> **Requirements**:
Your task is to copy the listing exactly, with the pictures left out.

Supplied material start

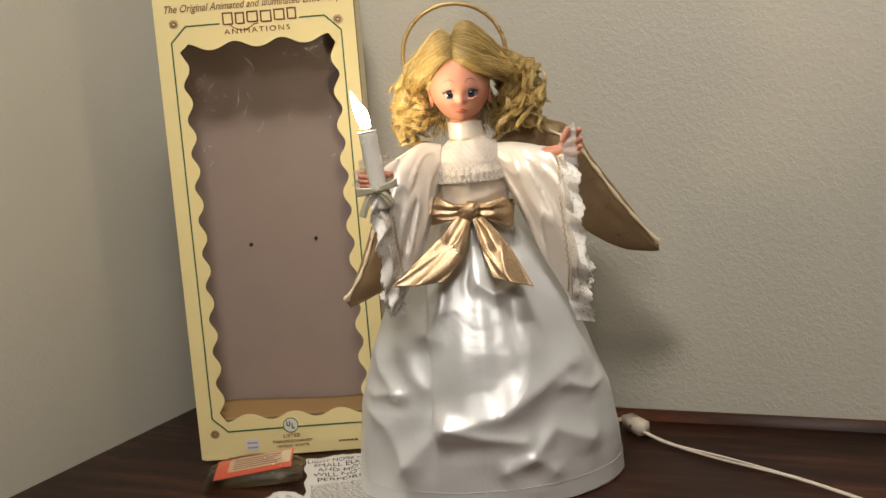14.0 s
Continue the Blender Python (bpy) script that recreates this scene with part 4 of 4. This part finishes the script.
def build_papers():
    t, f = paper_sheet("instruction_leaflet", ((-0.276, -0.056), (-0.170, 0.000), (-0.066, -0.150), (-0.160, -0.240)), "crumpled thin instruction leaflet printed in black", "leaflet", 2.0, 0.012)
    for text, v, u0, u1 in (("LIGHT NOISE IS COMMON", 0.075, 0.02, 0.98), ("SMALL ELECTRICAL", 0.15, 0.08, 0.95), ("AND MOVEMENT", 0.225, 0.12, 0.9), ("WILL NOT AFFECT", 0.30, 0.08, 0.95), ("PERFORMANCE", 0.375, 0.12, 0.9)):
        lay_words(text, f, u0, u1, v, 0.052, t)
    rnd = random.Random(8)
    bm = bmesh.new()
    for k in range(34):
        v = 0.45 + 0.0155 * k
        u = 0.06
        while u < 0.93:
            w = rnd.uniform(0.012, 0.05)
            p = [f(u, v) , f(min(u + w, 0.96), v), f(min(u + w, 0.96), v + 0.0042), f(u, v + 0.0042)]
            bm.faces.new([bm.verts.new(q + Vector((0, 0, 0.0006))) for q in p])
            u += w + 0.018
    part("print_line", bm, INK_BLACK, t, "rows of small print", False)
    # a small puffed paper sachet with crimped ends
    t = thing("paper_sachet", pose(-0.206, -0.200, 0.0, 0, 0, -24), "small white paper desiccant sachet printed in blue, crumpled", "sachet")

    def face(u, v, up=1.0):
        x, y = u * 2 - 1, v * 2 - 1
        e = max(0.0, (1 - x * x) * (1 - y * y)) ** 0.5
        w = 0.0032 * noise.noise((x * 3, y * 3, 1.5)) + 0.0022 * ridges(x * 1.6, y * 2.2, 3.0)
        rag = 0.0022 * noise.noise((x * 6 + 2, y * 6, 4.0))
        crimp = 0.0007 * math.sin(y * 60) * max(0.0, abs(x) - 0.8) * 5
        return Vector((x * 0.050 + rag, y * 0.032 + rag * 0.6, 0.0022 + up * (0.011 * e + w * (0.3 + e)) * (1 if up > 0 else 0) + crimp * (1 - e)))

    bm = bmesh.new()
    sheet(bm, face, 56, 40)
    thicken(part("paper_face", bm, PAPER, t), 0.3)
    bm = bmesh.new()
    sheet(bm, lambda u, v: Vector((u * 0.096 - 0.048, v * 0.060 - 0.030, 0.0010)), 4, 4)
    part("paper_back", bm, PAPER, t)
    bm = bmesh.new()
    rnd = random.Random(4)
    for k in range(4):
        v = 0.36 + 0.10 * k
        u = 0.30
        while u < 0.68:
            w = rnd.uniform(0.02, 0.05)
            p = [face(u, v), face(u + w, v), face(u + w, v + 0.045), face(u, v + 0.045)]
            bm.faces.new([bm.verts.new(q + Vector((0, 0, 0.0007))) for q in p])
            u += w + 0.018
    part("print_line", bm, VIOLET, t, "faded bars of print", False)
    for u0, v0 in ((0.62, 0.10), (0.86, 0.30), (0.30, 0.06)):
        bm = bmesh.new()
        for k in range(3):
            p = [face(u0 + 0.03 * k, v0), face(u0 + 0.03 * k + 0.02, v0), face(u0 + 0.03 * k + 0.02, v0 + 0.09), face(u0 + 0.03 * k, v0 + 0.09)]
            bm.faces.new([bm.verts.new(q + Vector((0, 0, 0.0007))) for q in p])
        part("print_patch", bm, BLUE, t, "blue printed marks", False)


build_papers()


def build_packet():
    t = thing("parts_packet", pose(-0.313, -0.113, 0.0, 0, 0, 28), "small clear plastic packet with an orange-red card inside", "packet")

    def pillow(u, v, sx=0.060, sy=0.036, h=0.0240):
        x, y = u * 2 - 1, v * 2 - 1
        e = max(0.0, (1 - x * x) * (1 - y * y)) ** 0.45
        return x, y, e, sx, sy, h

    bm = bmesh.new()
    box_into(bm, -0.046, 0.048, -0.024, 0.024, 0.0035, 0.0046, 0, 0.0003)
    bm.transform(pose(0, 0, 0.0125, 7, -5, 0))
    part("card", bm, RED, t, "orange-red card", False)
    bm = bmesh.new()
    box_into(bm, -0.030, 0.046, -0.012, 0.020, 0.0050, 0.0054)
    bm.transform(pose(0, 0, 0.0125, 7, -5, 0))
    label = part("label", bm, BUFF, t, "buff printed label", False)
    bm = bmesh.new()
    for k in range(5):
        box_into(bm, -0.024, 0.034 - 0.004 * (k % 3), 0.014 - 0.0055 * k, 0.0155 - 0.0055 * k, 0.0056, 0.0058)
    bm.transform(pose(0, 0, 0.0125, 7, -5, 0))
    part("print_bar", bm, INK, label, "", False)
    bm = bmesh.new()

    def top(u, v):
        x, y, e, sx, sy, h = pillow(u, v)
        return Vector((x * sx + 0.003 * noise.noise((y * 3, x, 2)), y * sy, 0.0022 + h * e + 0.0020 * noise.noise((x * 6, y * 6, 4)) * e))

    def under(u, v):
        x, y, e, sx, sy, h = pillow(u, v)
        return Vector((x * sx + 0.003 * noise.noise((y * 3, x, 2)), y * sy, 0.0010 + 0.0006 * (1 - e)))

    sheet(bm, top, 40, 26)
    sheet(bm, under, 40, 26)
    bag = part("plastic_bag", bm, FILM, t, "clear crinkled plastic bag")
    bag.visible_shadow = False


build_packet()


def build_cord():
    t = thing("power_cord", Matrix.Identity(4), "ivory twin power cord with an inline switch on the table", "cord")
    path = [(0.02, 0.150, 0.003), (0.066, 0.158, 0.004), (0.080, 0.136, 0.008), (0.106, 0.110, 0.006), (0.146, 0.083, 0.003), (0.200, 0.055, 0.003), (0.255, 0.029, 0.003), (0.325, -0.008, 0.003), (0.42, -0.075, 0.003), (0.50, -0.16, 0.003)]
    pts = curve_through(path, 90)
    for s in (-1, 1):
        bm = bmesh.new()
        line = []
        for i, p in enumerate(pts):
            d = (pts[min(i + 1, 89)] - pts[max(i - 1, 0)]).normalized()
            gap = 0.0013 + 0.0024 * max(0.0, math.sin(i * 0.14 + 0.5))
            line.append(p + d.cross(Vector((0, 0, 1))) * s * gap)
        tube(bm, [Vector((p.x, p.y, max(p.z, 0.0022))) for p in line], 0.0014, 8)
        part("cable", bm, CABLE, t)
    bm = bmesh.new()
    box_into(bm, -0.021, 0.021, -0.0080, 0.0080, 0.0, 0.0170, 0, 0.0010)
    bm.transform(pose(0.0905, 0.1240, 0.0015, 0, 0, -44))
    switch = part("switch", bm, CABLE, t, "small ivory inline rocker switch")
    bm = bmesh.new()
    m = pose(0.0905, 0.1240, 0.0015, 0, 0, -44)
    tube(bm, [m @ Vector((0.002, -0.0072, 0.009)), m @ Vector((0.002, -0.0082, 0.009))], 0.0021, 14)
    part("screw", bm, INK_BLACK, switch)
    bm = bmesh.new()
    box_into(bm, -0.008, 0.008, -0.005, 0.005, 0.0165, 0.0178, 0, 0.0006)
    bm.transform(m)
    part("rocker", bm, CABLE, switch)


build_cord()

Supplied material end

> **Solution to the problem**:
14.0 s
Continue the Blender Python (bpy) script that recreates this scene with part 4 of 4. This part finishes the script.
def build_papers():
    t, f = paper_sheet("instruction_leaflet", ((-0.276, -0.056), (-0.170, 0.000), (-0.066, -0.150), (-0.160, -0.240)), "crumpled thin instruction leaflet printed in black", "leaflet", 2.0, 0.012)
    for text, v, u0, u1 in (("LIGHT NOISE IS COMMON", 0.075, 0.02, 0.98), ("SMALL ELECTRICAL", 0.15, 0.08, 0.95), ("AND MOVEMENT", 0.225, 0.12, 0.9), ("WILL NOT AFFECT", 0.30, 0.08, 0.95), ("PERFORMANCE", 0.375, 0.12, 0.9)):
        lay_words(text, f, u0, u1, v, 0.052, t)
    rnd = random.Random(8)
    bm = bmesh.new()
    for k in range(34):
        v = 0.45 + 0.0155 * k
        u = 0.06
        while u < 0.93:
            w = rnd.uniform(0.012, 0.05)
            p = [f(u, v) , f(min(u + w, 0.96), v), f(min(u + w, 0.96), v + 0.0042), f(u, v + 0.0042)]
            bm.faces.new([bm.verts.new(q + Vector((0, 0, 0.0006))) for q in p])
            u += w + 0.018
    part("print_line", bm, INK_BLACK, t, "rows of small print", False)
    # a small puffed paper sachet with crimped ends
    t = thing("paper_sachet", pose(-0.206, -0.200, 0.0, 0, 0, -24), "small white paper desiccant sachet printed in blue, crumpled", "sachet")

    def face(u, v, up=1.0):
        x, y = u * 2 - 1, v * 2 - 1
        e = max(0.0, (1 - x * x) * (1 - y * y)) ** 0.5
        w = 0.0032 * noise.noise((x * 3, y * 3, 1.5)) + 0.0022 * ridges(x * 1.6, y * 2.2, 3.0)
        rag = 0.0022 * noise.noise((x * 6 + 2, y * 6, 4.0))
        crimp = 0.0007 * math.sin(y * 60) * max(0.0, abs(x) - 0.8) * 5
        return Vector((x * 0.050 + rag, y * 0.032 + rag * 0.6, 0.0022 + up * (0.011 * e + w * (0.3 + e)) * (1 if up > 0 else 0) + crimp * (1 - e)))

    bm = bmesh.new()
    sheet(bm, face, 56, 40)
    thicken(part("paper_face", bm, PAPER, t), 0.3)
    bm = bmesh.new()
    sheet(bm, lambda u, v: Vector((u * 0.096 - 0.048, v * 0.060 - 0.030, 0.0010)), 4, 4)
    part("paper_back", bm, PAPER, t)
    bm = bmesh.new()
    rnd = random.Random(4)
    for k in range(4):
        v = 0.36 + 0.10 * k
        u = 0.30
        while u < 0.68:
            w = rnd.uniform(0.02, 0.05)
            p = [face(u, v), face(u + w, v), face(u + w, v + 0.045), face(u, v + 0.045)]
            bm.faces.new([bm.verts.new(q + Vector((0, 0, 0.0007))) for q in p])
            u += w + 0.018
    part("print_line", bm, VIOLET, t, "faded bars of print", False)
    for u0, v0 in ((0.62, 0.10), (0.86, 0.30), (0.30, 0.06)):
        bm = bmesh.new()
        for k in range(3):
            p = [face(u0 + 0.03 * k, v0), face(u0 + 0.03 * k + 0.02, v0), face(u0 + 0.03 * k + 0.02, v0 + 0.09), face(u0 + 0.03 * k, v0 + 0.09)]
            bm.faces.new([bm.verts.new(q + Vector((0, 0, 0.0007))) for q in p])
        part("print_patch", bm, BLUE, t, "blue printed marks", False)


build_papers()


def build_packet():
    t = thing("parts_packet", pose(-0.313, -0.113, 0.0, 0, 0, 28), "small clear plastic packet with an orange-red card inside", "packet")

    def pillow(u, v, sx=0.060, sy=0.036, h=0.0240):
        x, y = u * 2 - 1, v * 2 - 1
        e = max(0.0, (1 - x * x) * (1 - y * y)) ** 0.45
        return x, y, e, sx, sy, h

    bm = bmesh.new()
    box_into(bm, -0.046, 0.048, -0.024, 0.024, 0.0035, 0.0046, 0, 0.0003)
    bm.transform(pose(0, 0, 0.0125, 7, -5, 0))
    part("card", bm, RED, t, "orange-red card", False)
    bm = bmesh.new()
    box_into(bm, -0.030, 0.046, -0.012, 0.020, 0.0050, 0.0054)
    bm.transform(pose(0, 0, 0.0125, 7, -5, 0))
    label = part("label", bm, BUFF, t, "buff printed label", False)
    bm = bmesh.new()
    for k in range(5):
        box_into(bm, -0.024, 0.034 - 0.004 * (k % 3), 0.014 - 0.0055 * k, 0.0155 - 0.0055 * k, 0.0056, 0.0058)
    bm.transform(pose(0, 0, 0.0125, 7, -5, 0))
    part("print_bar", bm, INK, label, "", False)
    bm = bmesh.new()

    def top(u, v):
        x, y, e, sx, sy, h = pillow(u, v)
        return Vector((x * sx + 0.003 * noise.noise((y * 3, x, 2)), y * sy, 0.0022 + h * e + 0.0020 * noise.noise((x * 6, y * 6, 4)) * e))

    def under(u, v):
        x, y, e, sx, sy, h = pillow(u, v)
        return Vector((x * sx + 0.003 * noise.noise((y * 3, x, 2)), y * sy, 0.0010 + 0.0006 * (1 - e)))

    sheet(bm, top, 40, 26)
    sheet(bm, under, 40, 26)
    bag = part("plastic_bag", bm, FILM, t, "clear crinkled plastic bag")
    bag.visible_shadow = False


build_packet()


def build_cord():
    t = thing("power_cord", Matrix.Identity(4), "ivory twin power cord with an inline switch on the table", "cord")
    path = [(0.02, 0.150, 0.003), (0.066, 0.158, 0.004), (0.080, 0.136, 0.008), (0.106, 0.110, 0.006), (0.146, 0.083, 0.003), (0.200, 0.055, 0.003), (0.255, 0.029, 0.003), (0.325, -0.008, 0.003), (0.42, -0.075, 0.003), (0.50, -0.16, 0.003)]
    pts = curve_through(path, 90)
    for s in (-1, 1):
        bm = bmesh.new()
        line = []
        for i, p in enumerate(pts):
            d = (pts[min(i + 1, 89)] - pts[max(i - 1, 0)]).normalized()
            gap = 0.0013 + 0.0024 * max(0.0, math.sin(i * 0.14 + 0.5))
            line.append(p + d.cross(Vector((0, 0, 1))) * s * gap)
        tube(bm, [Vector((p.x, p.y, max(p.z, 0.0022))) for p in line], 0.0014, 8)
        part("cable", bm, CABLE, t)
    bm = bmesh.new()
    box_into(bm, -0.021, 0.021, -0.0080, 0.0080, 0.0, 0.0170, 0, 0.0010)
    bm.transform(pose(0.0905, 0.1240, 0.0015, 0, 0, -44))
    switch = part("switch", bm, CABLE, t, "small ivory inline rocker switch")
    bm = bmesh.new()
    m = pose(0.0905, 0.1240, 0.0015, 0, 0, -44)
    tube(bm, [m @ Vector((0.002, -0.0072, 0.009)), m @ Vector((0.002, -0.0082, 0.009))], 0.0021, 14)
    part("screw", bm, INK_BLACK, switch)
    bm = bmesh.new()
    box_into(bm, -0.008, 0.008, -0.005, 0.005, 0.0165, 0.0178, 0, 0.0006)
    bm.transform(m)
    part("rocker", bm, CABLE, switch)


build_cord()